Tuesday, July 10, 2001
Band adds little to Sexsmith's sad songs
By Chris Varias
Enquirer contributor
When Ron Sexsmith performed in local band Over The Rhine's annual Christmas show at the Taft Theatre in December, he was doing the folksinger thing a solo set, just he and his guitar, songs stripped bare.
Saturday the Canadian singer-songwriter returned to Cincinnati, appearing at Top Cat's in Corryville with a three-man band.
The band dressed up Mr. Sexsmith's songs with low-key pop arrangements, but the folksinger vibe from the Taft remained: For 90 minutes the crowd listened quietly and intently to each of the singer's melancholy tunes.
Mr. Sexsmith's music naturally attracts such sober audience reaction. In fact, he didn't even need a band. His set at the Taft was much shorter but also much stronger. His greatest strength is his lyric writing, and those words get through with a band or without.
His second greatest strength is concocting clever little minor-chord-heavy melodies in the Ray Davies tradition. The melodies shined through at the Taft, when Mr. Sexsmith had only his voice and guitar. All the band did Saturday was follow the course, adding nothing. No revamped structures, no virtuoso musicianship the most exciting player on stage was the singer, who broke off a decent electric guitar solo on Secret Heart.
The band's strategy to make things interesting seemed to be shuffling instruments and lineups. Bassist Maury Lafoy and guitarist Tim Bovaconti cleared the stage for a couple tunes when drummer Don Kerr played cello. Mr. Sexsmith switched between guitar and keyboards throughout the night, but it didn't matter. The melancholy lyrics and the clever melodies kept coming.

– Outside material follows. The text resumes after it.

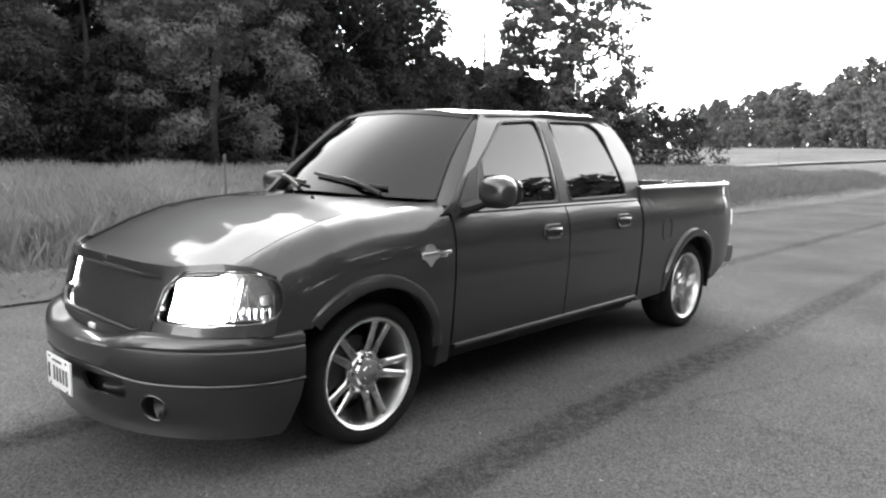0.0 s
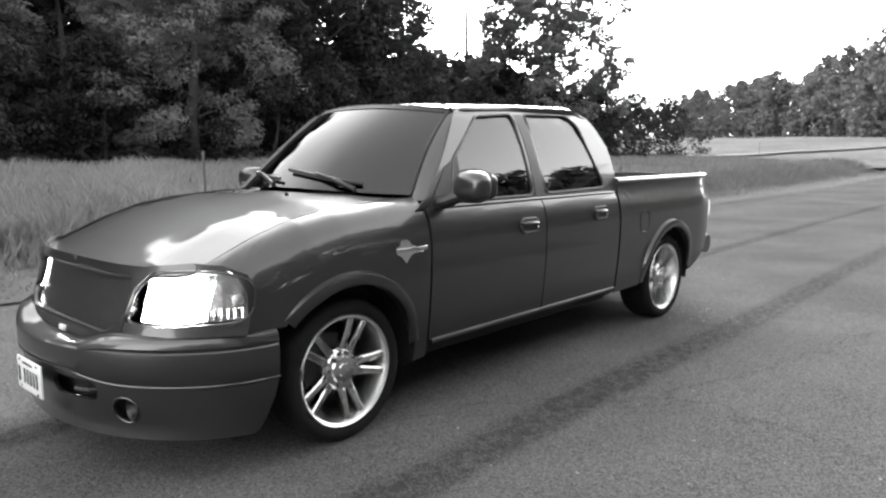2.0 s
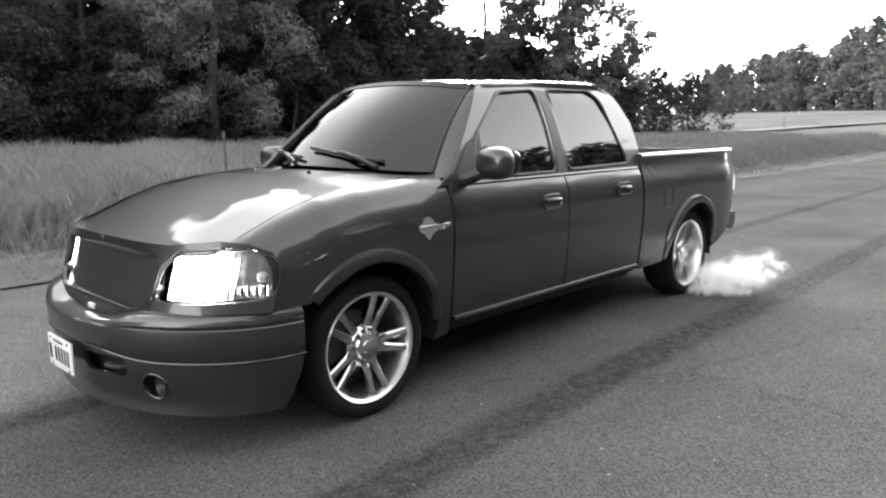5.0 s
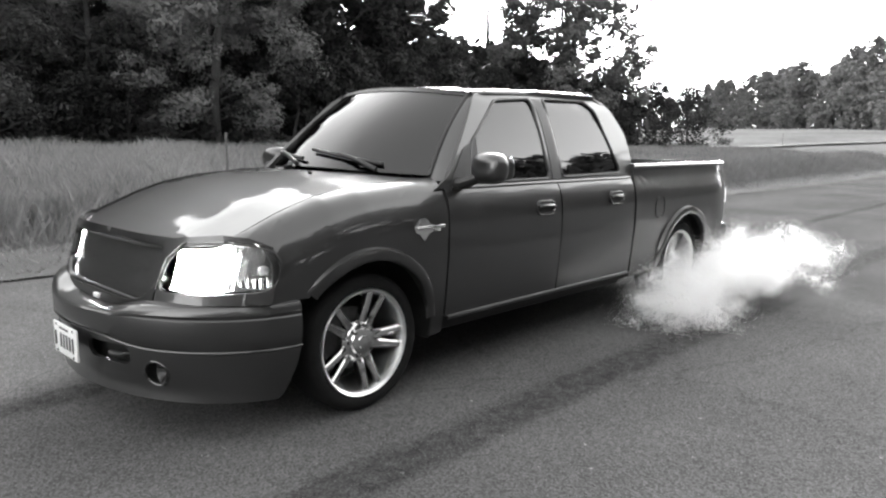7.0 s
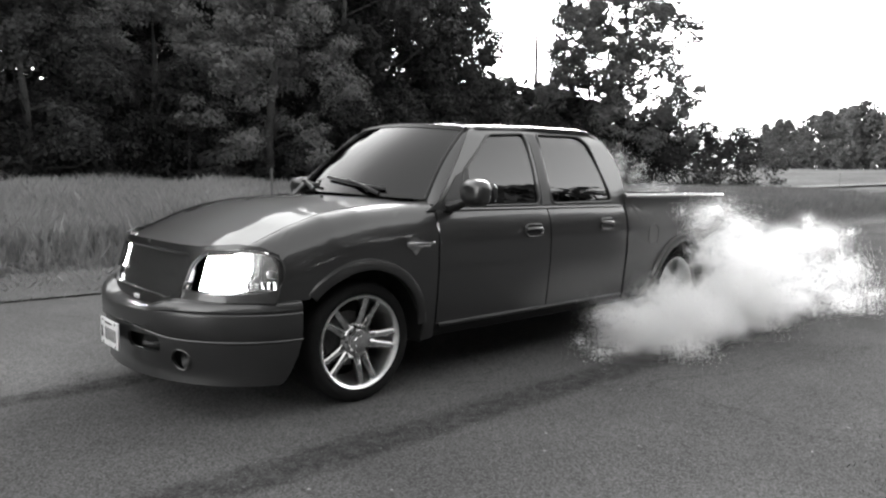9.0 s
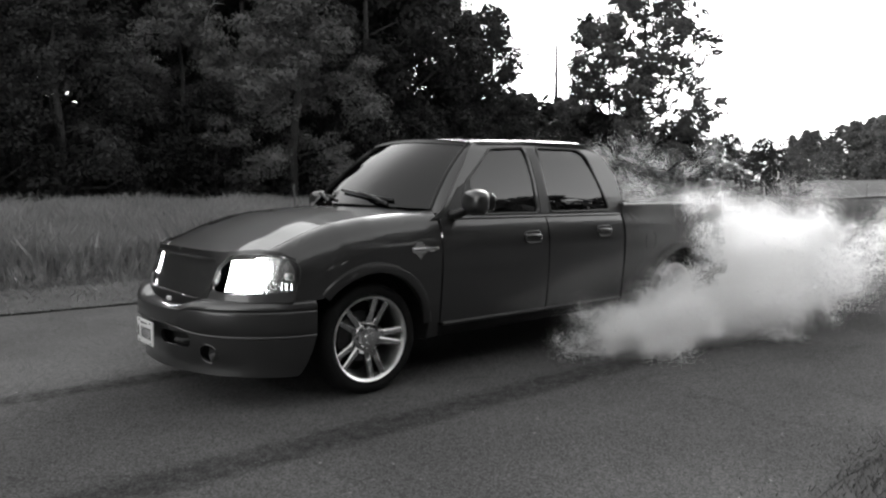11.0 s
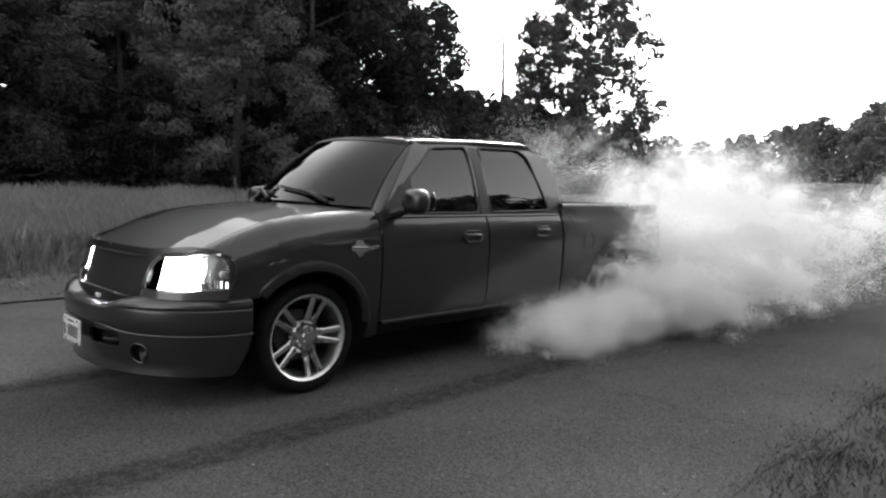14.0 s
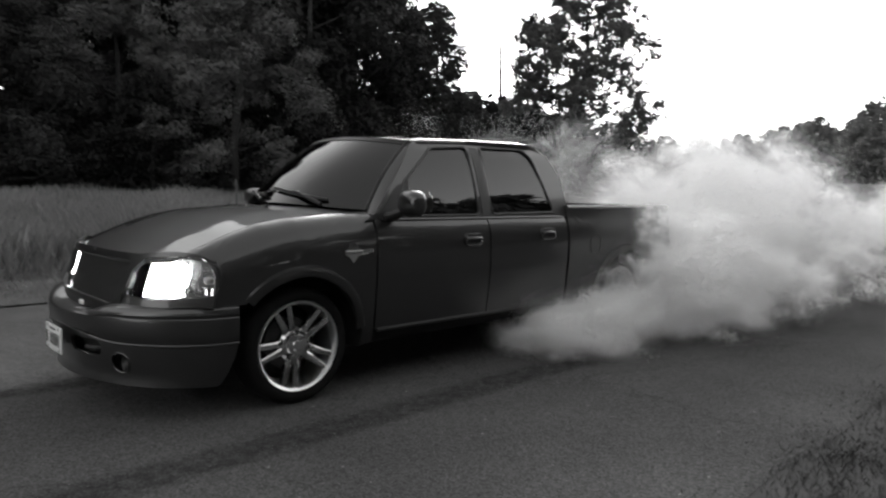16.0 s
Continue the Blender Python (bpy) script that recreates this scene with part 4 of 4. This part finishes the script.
def build_smoke():
    rnd = random.Random(77)
    small = [puff_mesh(0.24, 1 + k, 7000, 0.0038, 0.3) for k in range(3)]
    mid = [puff_mesh(0.45, 11 + k, 18000, 0.0045, 0.3) for k in range(4)]
    big = [puff_mesh(0.80, 21 + k, 23000, 0.0059, 0.3) for k in range(4)]
    wisp = [puff_mesh(0.6, 51 + k, 9000, 0.0034, 0.5) for k in range(3)]
    veil = [puff_mesh(1.5, 31 + k, 12000, 0.0042, 0.4) for k in range(3)]

    def add(kind, radius, born, source, vel, drag, rise):
        ob = tagged(new("smoke_puff", rnd.choice(kind)), "white billowing tyre smoke drifting over the road", "smoke", "burnout smoke", "stuff")
        PUFFS.append((ob, radius, born, source, vel, drag, rise, rnd.uniform(0, 360), rnd.choice((-1, 1)) * rnd.uniform(8, 22)))

    # first wisps at the driven wheel
    for k in range(14):
        born = 2.6 + 2.6 * k / 14
        f = k / 14
        add(small, 0.2, born, (3.50 + rnd.uniform(-0.15, 0.15), -1.06 + rnd.uniform(-0.06, 0.08), -0.05), (rnd.uniform(-0.1, 0.7) * (0.6 + f), rnd.uniform(-0.22, 0.02), 0), 0.5, rnd.uniform(0.02, 0.10))
    # wisps that climb past the wheel arch
    for k in range(12):
        born = 6.3 + 0.75 * k
        add(small, 0.2, born, (3.55 + rnd.uniform(-0.25, 0.45), -1.12 + rnd.uniform(-0.08, 0.05), 0), (rnd.uniform(-0.05, 0.45), rnd.uniform(-0.12, 0.0), 0), 0.5, rnd.uniform(0.25, 0.5))
    for k in range(10):
        add(wisp if k % 2 else small, 0.35, 5.9 + 2.6 * k / 10, (3.5 + rnd.uniform(-0.2, 0.35), -1.2 + rnd.uniform(-0.08, 0.05), 0), (rnd.uniform(0.0, 0.4), rnd.uniform(-0.12, 0.0), 0), 0.5, rnd.uniform(0.22, 0.42))
    # the cloud grows
    for k in range(20):
        born = 4.9 + 3.7 * k / 20
        fwd = k % 3 == 0
        add(mid, 0.42, born, (3.45 + rnd.uniform(-0.3, 0.3), -1.05 + rnd.uniform(-0.2, 0.1), 0), (rnd.uniform(-0.75, -0.1) if fwd else rnd.uniform(0.1, 1.3), rnd.uniform(-0.45, 0.0), 0), 0.7, rnd.uniform(0.0, 0.22) if fwd else rnd.uniform(0.05, 0.5))
    for k in range(9):
        born = 5.6 + 3.0 * k / 9
        add(wisp if k % 2 else mid, 0.42, born, (3.9 + rnd.uniform(-0.2, 0.3), 0.8 + rnd.uniform(-0.4, 0.3), 0), (rnd.uniform(0.5, 1.2), rnd.uniform(-0.1, 0.3), 0), 0.25, rnd.uniform(0.6, 0.9) if k % 2 else rnd.uniform(0.15, 0.40))
    # low rolls that creep forward under the sill and out towards the verge
    for k in range(30):
        born = 5.3 + 10.0 * k / 30
        add(mid if k % 3 else small, 0.40, born, (3.25 + rnd.uniform(-0.2, 0.2), -1.0 + rnd.uniform(-0.15, 0.1), -0.1), (rnd.uniform(-1.15, -0.45), rnd.uniform(-0.30, 0.02), 0), 0.95, rnd.uniform(-0.01, 0.03))
    # thick rolls that hide the driven wheel
    for k in range(14):
        add(mid, 0.40, 7.0 + 8.2 * k / 14, (3.55 + rnd.uniform(-0.25, 0.25), -1.15 + rnd.uniform(-0.12, 0.08), -0.1), (rnd.uniform(-0.15, 0.45), rnd.uniform(-0.25, -0.02), 0), 0.6, rnd.uniform(0.02, 0.16))
    # full cloud
    for k in range(30):
        born = 7.9 + 7.6 * k / 30
        side = -1 if k % 3 else 1
        add(big, 0.75, born, (4.75 + rnd.uniform(-0.2, 0.6), side * 1.0 + rnd.uniform(-0.3, 0.2), 0), (rnd.uniform(0.4, 1.8), rnd.uniform(-0.50, 0.2), 0), 0.3, rnd.uniform(0.03, 0.50))
    for k in range(20):
        born = 8.4 + 7.0 * k / 20
        add(mid, 0.42, born, (3.6 + rnd.uniform(-0.3, 0.4), -1.2 + rnd.uniform(-0.25, 0.1), 0), (rnd.uniform(-0.2, 1.1), rnd.uniform(-0.55, -0.05), 0), 0.6, rnd.uniform(0.0, 0.32))
    # thin veil that drifts up behind the bed
    for k in range(10):
        born = 7.4 + 6.5 * k / 10
        add(veil, 1.5, born, (6.2 + rnd.uniform(-0.4, 2.2), 1.6 + rnd.uniform(-1.0, 1.6), -0.4), (rnd.uniform(0.2, 1.0), rnd.uniform(0.0, 0.4), 0), 0.25, rnd.uniform(0.12, 0.45))
    # tall billows close behind the tail
    for k in range(7):
        add(big, 0.75, 8.4 + 5.6 * k / 7, (5.0 + rnd.uniform(-0.1, 0.5), rnd.uniform(-0.9, 0.7), 0), (rnd.uniform(0.15, 0.6), rnd.uniform(-0.2, 0.1), 0), 0.3, rnd.uniform(0.35, 0.62))
    # the bank that fills the far lane late on
    for k in range(12):
        add(big, 0.75, 9.6 + 5.0 * k / 12, (5.6 + rnd.uniform(-0.2, 1.6), rnd.uniform(-1.3, 0.8), 0), (rnd.uniform(0.1, 0.7), rnd.uniform(-0.25, 0.1), 0), 0.3, rnd.uniform(0.3, 0.75))
    for k in range(9):
        add(big if k % 2 else veil, 0.9, 9.8 + 4.4 * k / 9, (6.8 + rnd.uniform(-0.4, 2.6), rnd.uniform(-0.8, 1.8), 0), (rnd.uniform(0.1, 0.8), rnd.uniform(-0.2, 0.2), 0), 0.3, rnd.uniform(0.6, 1.0))
    # thin drifts before the bed side and above the bed
    for k in range(9):
        add(wisp, 0.5, 7.4 + 7.4 * k / 9, (3.8 + rnd.uniform(-0.3, 0.5), -1.35 + rnd.uniform(-0.1, 0.1), 0), (rnd.uniform(0.2, 0.7), rnd.uniform(-0.1, 0.02), 0), 0.2, rnd.uniform(0.3, 0.55))
    for k in range(7):
        add(veil, 1.0, 8.2 + 5.0 * k / 7, (4.6 + rnd.uniform(0, 1.4), 1.7 + rnd.uniform(-0.4, 1.0), 0), (rnd.uniform(0.1, 0.5), rnd.uniform(0.0, 0.2), 0), 0.25, rnd.uniform(0.45, 0.75))
    # haze over the far side of the cloud
    for k in range(9):
        born = 9.0 + 5.0 * k / 9
        add(veil, 1.5, born, (7.6 + rnd.uniform(-0.4, 2.4), rnd.uniform(-1.2, 2.0), -0.4), (rnd.uniform(0.1, 0.9), rnd.uniform(-0.2, 0.3), 0), 0.25, rnd.uniform(0.3, 0.7))


def puff_rows(radius, born, source, vel, drag, rise, turn, spin):
    start = (source[0], source[1], -1.25 * radius + source[2] * 0.5)
    rows = [(0, pose(*start, 0, 0, turn)), (born, pose(*start, 0, 0, turn))]
    for dt in (0.2, 0.5, 0.9, 1.4, 2.0, 2.8, 3.8, 5.0, 6.5, 8.0, 9.5, 11.0, 12.5, 14.0):
        t = min(born + dt, 16.0)
        u = t - born
        g = (1 - math.exp(-drag * u)) / drag
        lift = 1 - math.exp(-u / 0.45)
        z = start[2] + (0.42 * radius - start[2]) * lift + rise * (1 - math.exp(-0.45 * max(0, u - 0.3))) / 0.45
        rows.append((t, pose(source[0] + vel[0] * g, source[1] + vel[1] * g, z, 0, 0, turn + spin * u)))
        if t >= 16.0:
            break
    if rows[-1][0] < 16.0:
        rows.append((16.0, rows[-1][1]))
    return rows


build_smoke()


# ---- what moves ----
TRUCK_AT = [(0, 0, 0, 0), (14.5, 0, 0, 0), (15.0, -0.045, 0.0, -0.2), (15.5, -0.10, -0.04, -1.2), (16.0, -0.17, -0.07, -1.25)]
FRONT_ROLL = [(0, 0), (14.5, 0), (15.0, 9), (15.5, 23), (16.0, 46)]


def rear_turn(t):
    """Degrees turned by the driven wheels, which spin all the while."""
    return 1950.0 * t


def motions():
    walk(truck, [(t, pose(x, y, 0, 0, 0, a)) for t, x, y, a in TRUCK_AT])
    for x, s, w in wheels:
        if x == 0.0:
            walk(w, [(t, pose(x, s * 0.885, 0.36, 0, -a, 0)) for t, a in FRONT_ROLL])
        else:
            walk(w, [(k / 30, pose(x, s * 0.885, 0.36, 0, -rear_turn(k / 30), 0)) for k in range(481)])

    for ob, *way in PUFFS:
        walk(ob, puff_rows(*way))


motions()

While those are his strengths, they're not strong enough to lift him from the ranks of a singer-songwriter with a cult following. If he's trying to make it as a bandleader, his chances are even more slight.
Also on the bill was Irish singer Emmett Tinley, leader of the band the Prayer Boat. The rest of the band was back in Dublin, so Mr. Tinley did a solo set of material even more somber in nature than Mr. Sexsmith's. Talk about truth in advertising one of his tunes began with the line: There's no sadder song than this one.